Homer B. Roberts was the first African-American new car dealer beginning in 1923 according to research conducted by historyofaacardealers.com. Roberts opened the gate for future pioneers such as Dan Gaines, the first African-American dealer appointed by Ford in 1936, and Ed Davis, owner of a Studebaker dealership (1940) and a new-car franchise with Chrysler-Plymouth in 1963. Though these dealers worked diligently to make their mark on the retail automotive industry, today’s number of black dealers doesn’t adequately represent their labor.

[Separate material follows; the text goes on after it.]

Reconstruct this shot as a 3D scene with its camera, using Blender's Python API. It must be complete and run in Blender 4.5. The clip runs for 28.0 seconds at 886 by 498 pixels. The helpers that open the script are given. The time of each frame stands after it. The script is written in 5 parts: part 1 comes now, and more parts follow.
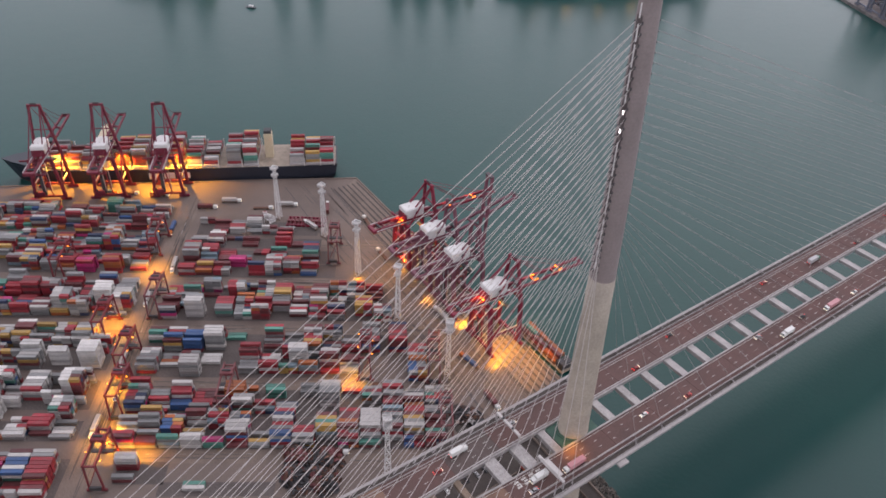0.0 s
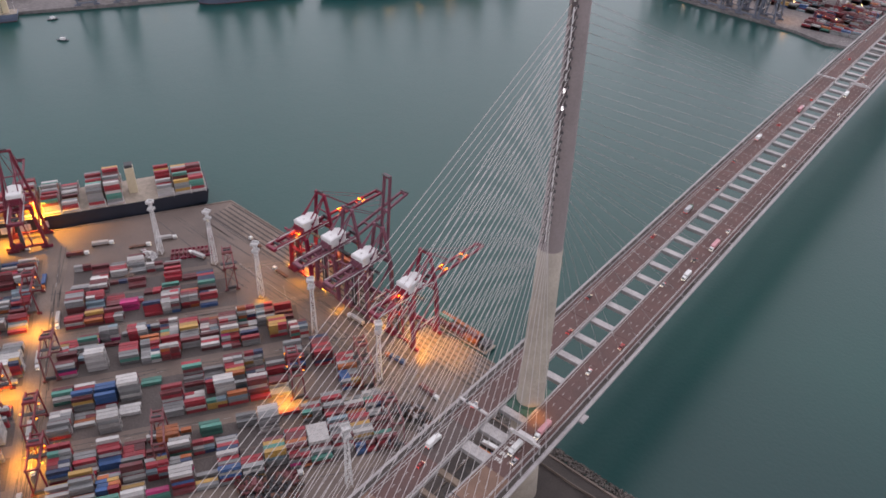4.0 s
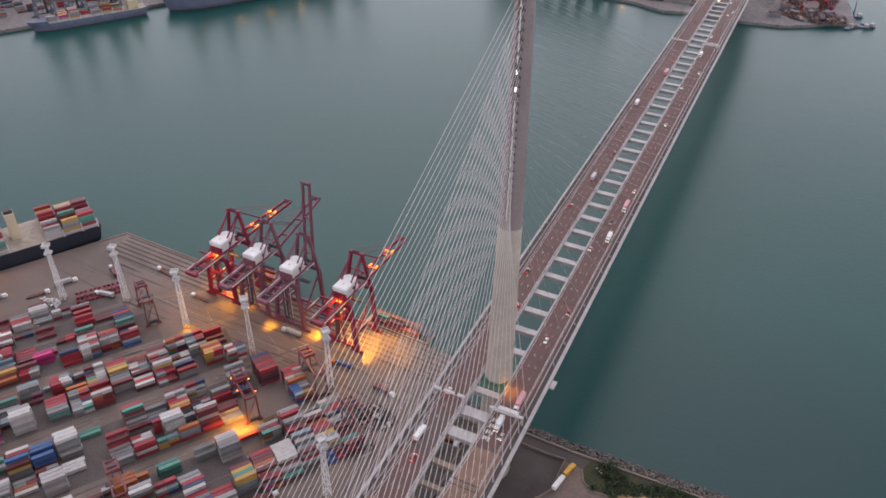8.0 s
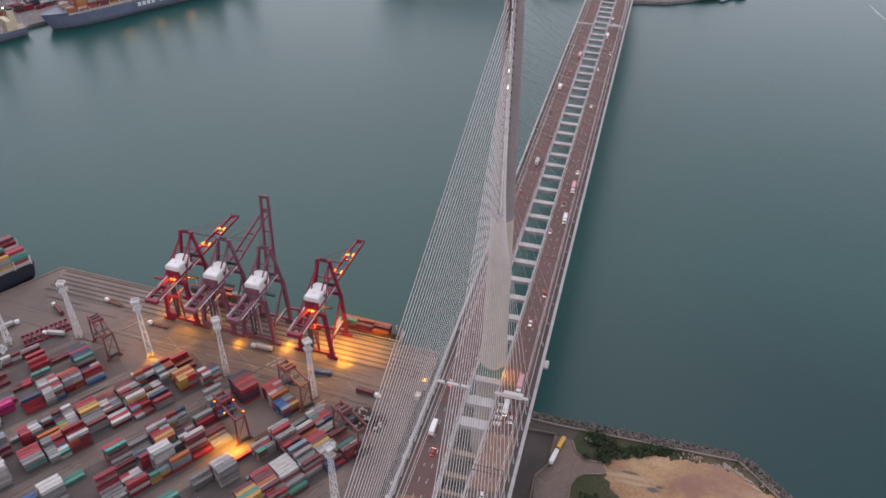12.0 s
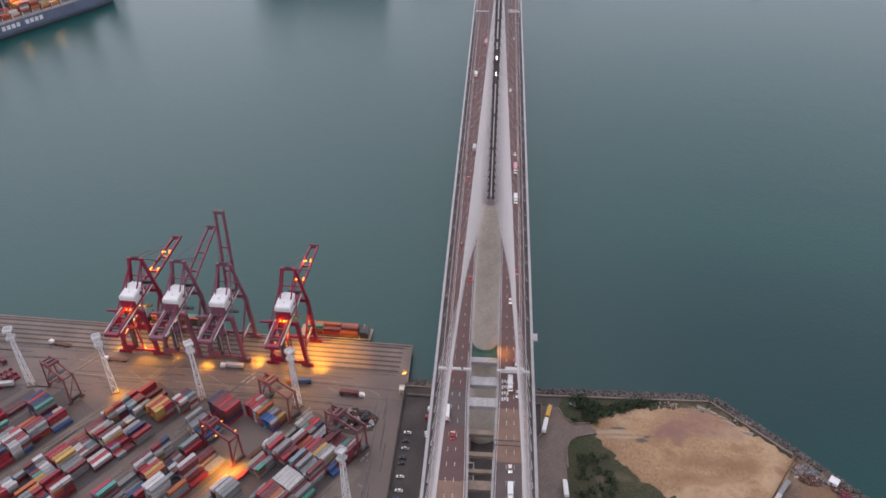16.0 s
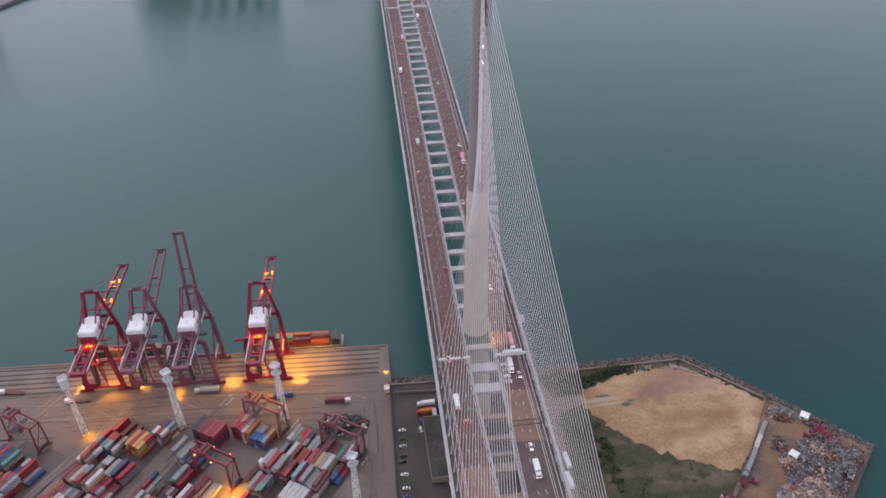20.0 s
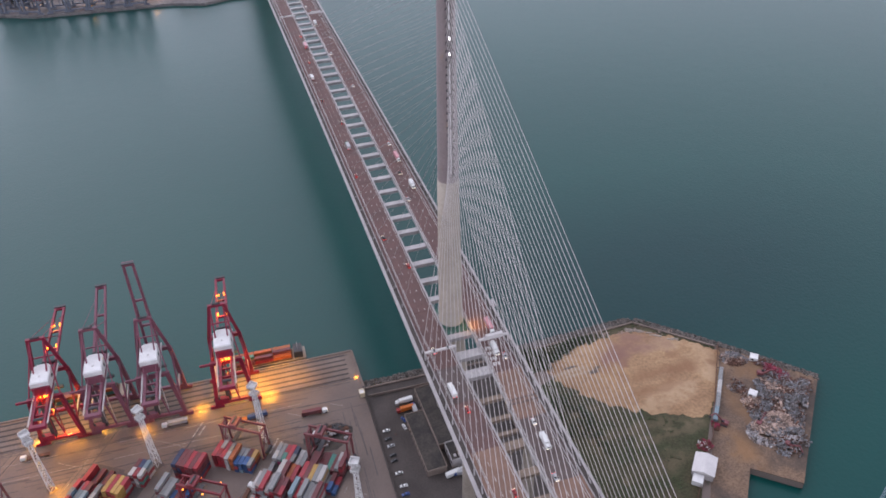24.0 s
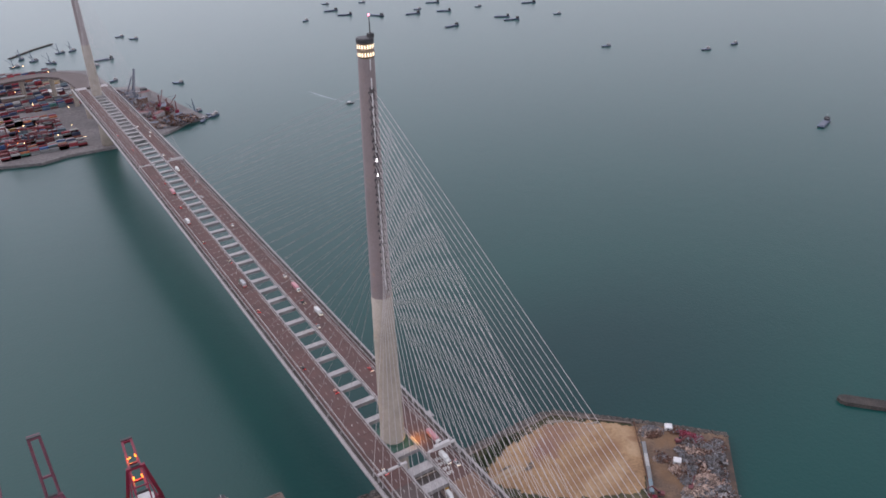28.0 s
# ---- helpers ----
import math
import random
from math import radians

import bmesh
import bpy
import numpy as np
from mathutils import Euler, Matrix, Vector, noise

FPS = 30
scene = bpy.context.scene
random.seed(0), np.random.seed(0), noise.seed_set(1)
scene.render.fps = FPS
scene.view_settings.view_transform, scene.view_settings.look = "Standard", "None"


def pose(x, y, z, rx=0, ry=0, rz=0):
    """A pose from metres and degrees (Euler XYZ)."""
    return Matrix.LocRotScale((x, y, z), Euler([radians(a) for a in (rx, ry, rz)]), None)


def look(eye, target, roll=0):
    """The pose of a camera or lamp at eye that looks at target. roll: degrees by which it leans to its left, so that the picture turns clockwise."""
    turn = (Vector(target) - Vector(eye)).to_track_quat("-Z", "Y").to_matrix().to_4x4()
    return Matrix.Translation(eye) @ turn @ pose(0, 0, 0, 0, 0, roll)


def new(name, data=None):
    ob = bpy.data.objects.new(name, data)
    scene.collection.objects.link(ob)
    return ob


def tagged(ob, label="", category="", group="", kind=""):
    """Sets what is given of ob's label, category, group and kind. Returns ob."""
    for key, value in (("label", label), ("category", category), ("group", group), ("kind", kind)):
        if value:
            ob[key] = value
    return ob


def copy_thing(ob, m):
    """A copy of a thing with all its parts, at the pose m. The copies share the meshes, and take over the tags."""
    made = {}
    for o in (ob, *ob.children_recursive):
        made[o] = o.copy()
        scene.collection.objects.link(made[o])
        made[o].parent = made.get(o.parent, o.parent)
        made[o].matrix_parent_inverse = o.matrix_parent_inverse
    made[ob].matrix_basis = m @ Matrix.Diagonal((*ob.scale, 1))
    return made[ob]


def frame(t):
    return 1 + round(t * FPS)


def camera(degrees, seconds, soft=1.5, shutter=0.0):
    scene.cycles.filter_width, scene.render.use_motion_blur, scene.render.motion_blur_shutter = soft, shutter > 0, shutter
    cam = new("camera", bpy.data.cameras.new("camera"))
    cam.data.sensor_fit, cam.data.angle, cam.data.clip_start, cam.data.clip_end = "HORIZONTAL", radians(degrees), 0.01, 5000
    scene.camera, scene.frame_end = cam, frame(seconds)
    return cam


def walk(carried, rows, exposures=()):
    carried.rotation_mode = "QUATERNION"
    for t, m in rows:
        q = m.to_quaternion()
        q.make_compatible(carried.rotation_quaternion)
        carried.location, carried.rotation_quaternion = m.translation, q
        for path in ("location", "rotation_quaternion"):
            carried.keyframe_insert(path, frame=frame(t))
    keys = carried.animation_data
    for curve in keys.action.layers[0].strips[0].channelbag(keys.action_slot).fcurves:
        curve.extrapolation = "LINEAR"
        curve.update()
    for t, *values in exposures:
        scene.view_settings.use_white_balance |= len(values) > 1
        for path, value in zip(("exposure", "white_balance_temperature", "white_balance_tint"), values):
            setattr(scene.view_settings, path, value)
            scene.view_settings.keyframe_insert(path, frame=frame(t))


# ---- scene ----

Peter Welch, President of the National Automobile Dealers Association (NADA), has seen the numbers and believes the representation is certainly lacking when looking at the entirety of the new-car dealer body. “The broad number is about 18,200 when you combine all the classes of franchise and new-car dealers,” said Welch in an interview with CBT News, “There are only 1,234 ethnic minority dealers with only 265 African-American owned dealerships, which is only about one and a half percent of the entire dealer body.” This small percentage of Black-owned dealerships is shockingly low when considering that African-Americans make up over 10% of all new-car sales in the U.S.
Welch praised Damon Lester, President of the National Association of Minority Automobile Dealers (NAMAD) for his push towards incorporating more minority and Black-owned franchises. “We regularly support the mission of NAMAD,” said Welch. “Damon and NAMAD do a great job pressing OEMs, and I share in their frustration on the numbers.” Welch pointed to obstacles such as capitalization that create roadblocks for prospective dealers of color.
Current African-American dealers agree that the numbers are alarmingly low in regards to proper representation. “It is shameful that this industry hasn’t recognized that we need more people of color to be dealers,” said Emanuel Jones, President of Legacy Automotive Group and Georgia State Senator, in an interview with CBT News. “We need more people of color out there advocating for expanding the dealer network, that includes people of all races.”
Among OEMs, General Motors leads the pack in minority-owned dealerships, with 287. Fiat Chrysler follows with 181 and Ford is third with 165 stores. While automakers like these have programs that train and equip minorities to run their own dealership, the number of black-owned stores falls behind the number of other minority groups such as Asian and Hispanic owners.
After the tragic killing of George Floyd and a rise of collective voices against injustice, many companies have had to come face to face with their neglect towards racial equality, diversity, and inclusion. The auto industry, like many others, has had to look inward to acknowledge where they are succeeding, and where they are failing in these matters. The NADA’s acknowledgment towards improving these numbers is a step in the right direction for all of the industry. From dealers examining their staff to OEMs taking a stronger stance in who is awarded a dealership, the entire automotive industry must push to remove any roadblocks for people of color to gain the same opportunities as all other dealers in the industry.